Like to learn more? See Six Ways a Longview Democracy Would Be Different.

5 thoughts on “10 Questions About The World Our Children Will Inherit

  1. A foward looking perspective democracy would be an amazing shift for this country. How do we get buy-in from the groups with controlling interest who’s myopic view of government is not only partisan but also incestuously self serving? Unfortunately, I feel as though politicians will only start to include conversations about the next generations when they have either devised a way to exploit and monetize their input, or have been knocked over the head and somehow awoke in Thomas Moore’s Utopia.


    1. Thanks for your comment! I think you have stated well the the second hard problem of a prospective democracy. The first, I believe is deciding what should be on the agenda to make sure we have healthy kids, a healthy democracy, and a healthy future.
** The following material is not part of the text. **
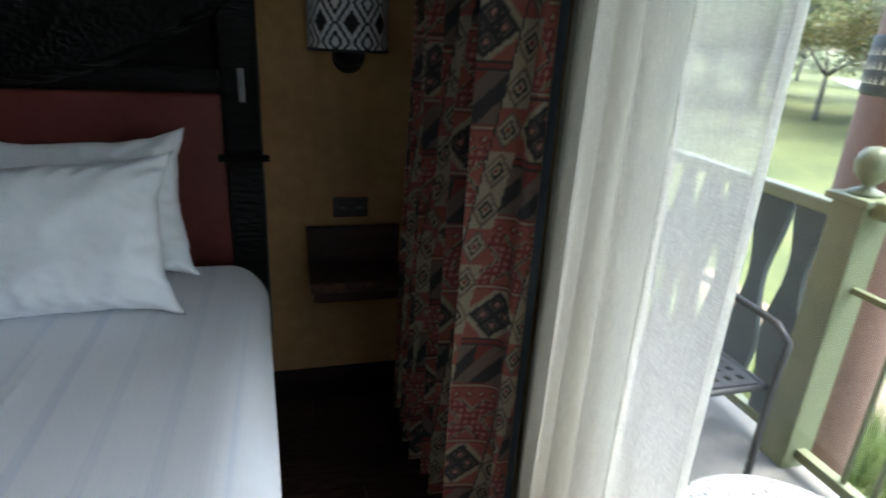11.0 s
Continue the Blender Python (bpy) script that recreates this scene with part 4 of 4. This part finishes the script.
# ---- balcony ----
BZ, RX = -0.13, 3.5
structure("balcony_floor", box((2.442, -4.6, BZ - 0.15), (3.59, 0.6, BZ), 0.006), M_CONC, "pale concrete balcony floor", "balcony floor")
# soffit is out of view, added to block high sky and sun
structure("unseen_soffit", box((2.442, -4.6, 2.55), (3.54, 0.6, 2.7), 0.006), M_CEIL, "white soffit added out of view to block high daylight", "soffit")
structure("facade_wall_north", box((2.442, 0.15, -1.6), (2.59, 0.6, 2.55)), M_TERRACOTTA, "terracotta stucco outer wall", "facade")
structure("facade_wall_south", box((2.442, -4.6, BZ), (2.51, DOOR_Y1 - 0.05, 2.55)), M_TERRACOTTA, "terracotta stucco outer wall past the door", "facade")

rail = thing("balcony_railing", "sage green metal railing with ball ornaments on the balcony", "railing", (RX, 0, BZ))
cp = part("corner_post", box((-0.06, -0.66, 0.0), (0.06, -0.54, 1.02), 0.006), M_GREEN, rail, "square green corner post")
part("post_cap", box((-0.078, -0.678, 1.021), (0.078, -0.522, 1.047), 0.006), M_GREEN, cp)
part("finial", lathe([(0.05, 0.0), (0.05, 0.012), (0.02, 0.024), (0.018, 0.035), (0.03, 0.045), (0.05, 0.07), (0.056, 0.1), (0.05, 0.13), (0.03, 0.15), (0.001, 0.157)], 20, (0, -0.60, 1.047)), M_GREEN, cp, "turned ball finial", True)
for y in (-1.779, -2.821, -3.863):
    part("post", box((-0.025, y - 0.025, 0.0), (0.025, y + 0.025, 0.989), 0.004), M_GREEN, rail)
part("top_rail", box((-0.045, -4.55, 0.99), (0.045, -0.662, 1.05), 0.014, 3), M_GREEN, rail, "broad rounded top rail")
part("mid_rail", box((-0.014, -4.55, 0.725), (0.014, -0.662, 0.747), 0.004), M_GREEN, rail)
part("bottom_rail", box((-0.022, -4.55, 0.05), (0.022, -0.662, 0.09), 0.005), M_GREEN, rail)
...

The second in how to actually get the agenda passed. There are days when I like your knock ’em on the head scenario, but I think the realistic way to get elected officials and the civil service on board is to show them how their careers will benefit it they do.


  2. I love this idea of focusing on future generations…it seems this is something we say we do but, in actuality tend to be overly invested in the next election cycle, fundraising, or today’s tweet. These are all distractors from the long-term vision we need to determine the best policies for the future. This is also probably part of the reason we’ve neglected climate change. Beyond the deniers, for too many it’s easy to enjoy a little warmer weather today hurry to care for the next (fill in the blank weather related trauma) rather than reckon with and invest in what’s needed to care for our planet for future generations. Thanks Tom for getting us all thinking and furthering the conversation.


  3. Thanks, Mary Jane.

    One of the key messages of time management books (I think I have them all) is that the urgent tends to squeeze out the important. That’s certainly true in a political world that feeds off a 24 hour news cycle.